Irak wurde seit 1991 systematisch zwangsabgerüstet, zunächst während des US-Krieges, dann mittels der UN-Waffeninspektoren. Gleichzeitig wurden die Nachbarländer in der Region massiv aufgerüstet. Kann Ihr Land einer neuerlichen Aggression überhaupt noch widerstehen? Von wem unterhalten Sie Unterstützung?
Auf dem Gipfel der Arabischen Liga in Beirut wurde sehr deutlich: Die arabischen Länder lehnen einvernehmlich eine militärische Aggression gegen den Irak ab. Ebenso die Fortführung der Sanktionen. Dies ist die vorherrschende Stimmung in der arabischen Welt.
In der vergangenen Woche hatte ich ein Treffen mit Vertretern der russischen Kirche. Wir unterhielten uns darüber, wie Rußland Irak helfen kann. Meine Gesprächspartner versicherten mir, daß die russische Bevölkerung die Aggression gegen Irak sowie das Embargo ablehnt. In Europa haben zahlreiche Regierungen ihre Beunruhigung angesichts der amerikanischen Politik im allgemeinen sowie den Plänen neuerlicher Angriffe gegen den Irak zum Ausdruck gebracht.

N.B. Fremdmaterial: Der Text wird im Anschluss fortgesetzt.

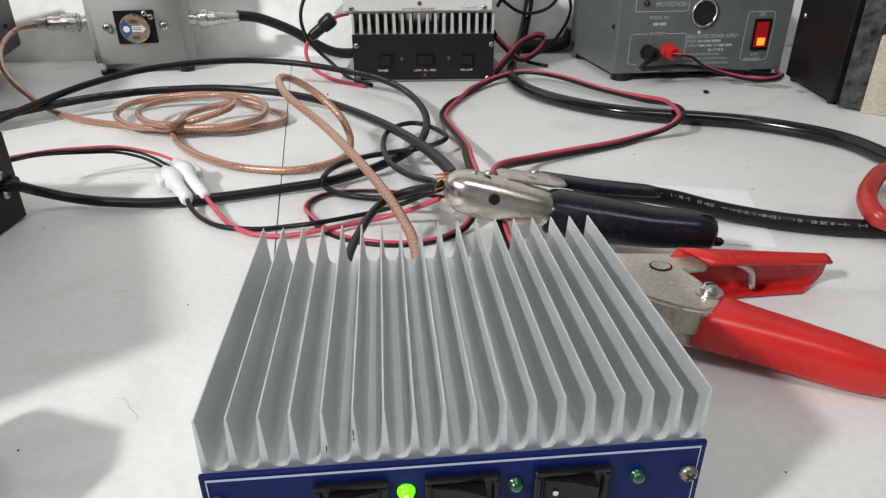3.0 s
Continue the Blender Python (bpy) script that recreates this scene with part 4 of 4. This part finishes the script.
def wires(lines, r, label):
    """Several loose wires that run together, each along its own line."""
    t = thing("wire_bundle", pose(0, 0, 0), label, "cable", "red and black wire pairs")
    for name, pts in lines:
        part(name, tube(spline(pts, 0.005), r, 10), REDWIRE if name == "red_wire" else JACKET, t, smooth=True)
    return t


def step_between(u, a, b_):
    q = min(1, max(0, (u - a) / (b_ - a)))
    return q * q * (3 - 2 * q)


pair([(0.0449, 0.2792, 0.0387), (0.0475, 0.3524, 0.0328), (0.0538, 0.4223, 0.0200), (0.0539, 0.4951, 0.0090), (0.0491, 0.5581, 0.0048), (0.0498, 0.5947, 0.0049), (0.0670, 0.6472, 0.0049), (0.1110, 0.7270, 0.0060), (0.1487, 0.7627, 0.0108), (0.1859, 0.7646, 0.0145), (0.2235, 0.7326, 0.0132), (0.2602, 0.6681, 0.0107), (0.2945, 0.6163, 0.0106), (0.3092, 0.5744, 0.0151), (0.2974, 0.5143, 0.0212), (0.2837, 0.4865, 0.0205), (0.2705, 0.4852, 0.0114), (0.2458, 0.4828, 0.0048), (0.2080, 0.4609, 0.0047), (0.1606, 0.4389, 0.0056), (0.1146, 0.4113, 0.0089), (0.0752, 0.3578, 0.0219), (0.0560, 0.2888, 0.0324)], 0.0024, lambda u: math.pi * (1 - step_between(u, 0.30, 0.40) + step_between(u, 0.58, 0.70)) + 0.25 - 0.9 * step_between(u, 0.72, 0.84), "red and black zip wire in a wide loop on the bench")
wires([('red_wire', [(-0.1649, 0.3525, 0.0081), (-0.1567, 0.3387, 0.0054), (-0.1461, 0.3203, 0.0034), (-0.1339, 0.3021, 0.0028), (-0.1174, 0.2882, 0.0024), (-0.0976, 0.2826, 0.0024), (-0.0783, 0.2807, 0.0048), (-0.0677, 0.2813, 0.0064), (-0.0471, 0.2934, 0.0043), (-0.0253, 0.2973, 0.0065), (-0.0035, 0.2885, 0.0161), (0.0164, 0.2692, 0.0321)]), ('black_wire', [(-0.1773, 0.3462, 0.0081), (-0.1706, 0.3329, 0.0048), (-0.1611, 0.3200, 0.0027), (-0.1488, 0.3076, 0.0024), (-0.1344, 0.2999, 0.0024), (-0.1122, 0.2960, 0.0024), (-0.0907, 0.2970, 0.0034), (-0.0749, 0.2927, 0.0066), (-0.0520, 0.3055, 0.0043), (-0.0298, 0.3148, 0.0043), (-0.0115, 0.3131, 0.0097), (0.0056, 0.2952, 0.0237), (0.0185, 0.2742, 0.0375)]), ], 0.0019, "red and black wires from the connectors to the clamp")
wires([("red_wire", [(-0.3254, 0.3906, 0.0325), (-0.3163, 0.4051, 0.0305), (-0.3045, 0.4199, 0.0284), (-0.2844, 0.4310, 0.0263), (-0.2619, 0.4389, 0.0242), (-0.2366, 0.4380, 0.0198), (-0.2213, 0.4364, 0.0154), (-0.2072, 0.4284, 0.0121)]), ("black_wire", [(-0.3212, 0.3816, 0.0325), (-0.3138, 0.4020, 0.0294), (-0.3022, 0.4134, 0.0273), (-0.2808, 0.4209, 0.0252), (-0.2582, 0.4269, 0.0230), (-0.2417, 0.4286, 0.0187), (-0.2278, 0.4257, 0.0143), (-0.2117, 0.4118, 0.0110)]), ("black_wire", [(-0.3181, 0.3764, 0.0351), (-0.3115, 0.3983, 0.0321), (-0.3000, 0.4098, 0.0300), (-0.2795, 0.4191, 0.0279), (-0.2576, 0.4268, 0.0258), (-0.2417, 0.4303, 0.0220), (-0.2256, 0.4255, 0.0176), (-0.2097, 0.4161, 0.0121)])], 0.0014, "thin red and black wires leaving the charcoal case")
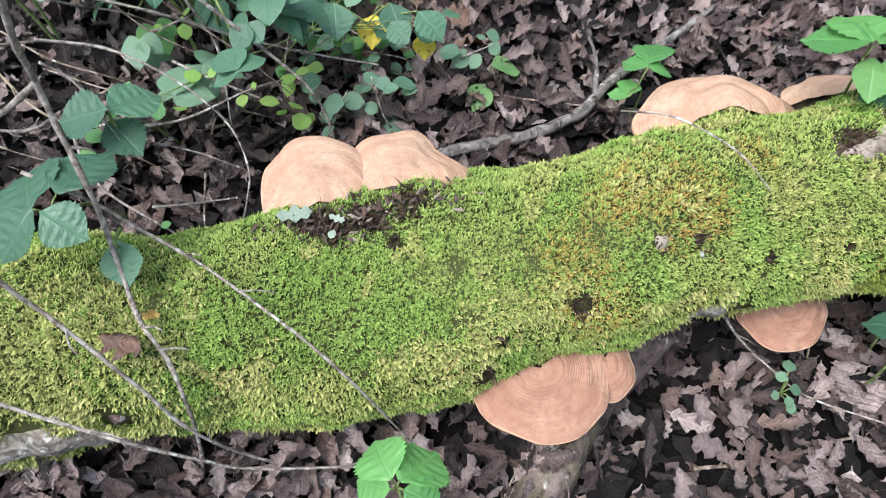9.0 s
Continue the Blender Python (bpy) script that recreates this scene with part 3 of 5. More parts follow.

Ich hatte die Erhöhung des Militärhaushaltes in den USA erwähnt. Früher oder später werden die europäischen Regierungen unter Druck gesetzt werden, mehr Geld für die sogenannte Verteidigung auszugeben. Dies wird zu ernsten sozialen Problemen auch in Europa führen. Geld ist Geld. Wenn ich den größten Teil in den Militärsektor stecke, fehlt es im Gesundheitssektor, im Erziehungsbereich und so weiter. Die europäischen Regierungen wissen das nur zu gut. Und sie wissen, am Ende müssen sie sich wieder den Wählern stellen.
Das macht es für eine Antikriegskampagne in Europa aber auch einfacher: Der Krieg gegen Irak ist nicht nur moralisch falsch und völkerrechtswidrig, er wird auch direkten Einfluß auf den einfachen Bürger haben, weil die Gelder, die für die Verteidigung – sprich: Offensive – ausgegeben werden, in anderen Bereichen fehlen werden. Demonstrationen und Proteste stoppen zwar nicht die proamerikanische Entscheidung der europäischen Regierungen, aber sie können es doch sehr schwer für sie machen.
Ich sage es wieder und wieder: Wir sind optimistisch. Der Imperialismus ist stark, doch am Ende unseres Kampfes werden wir einen Sieg davontragen.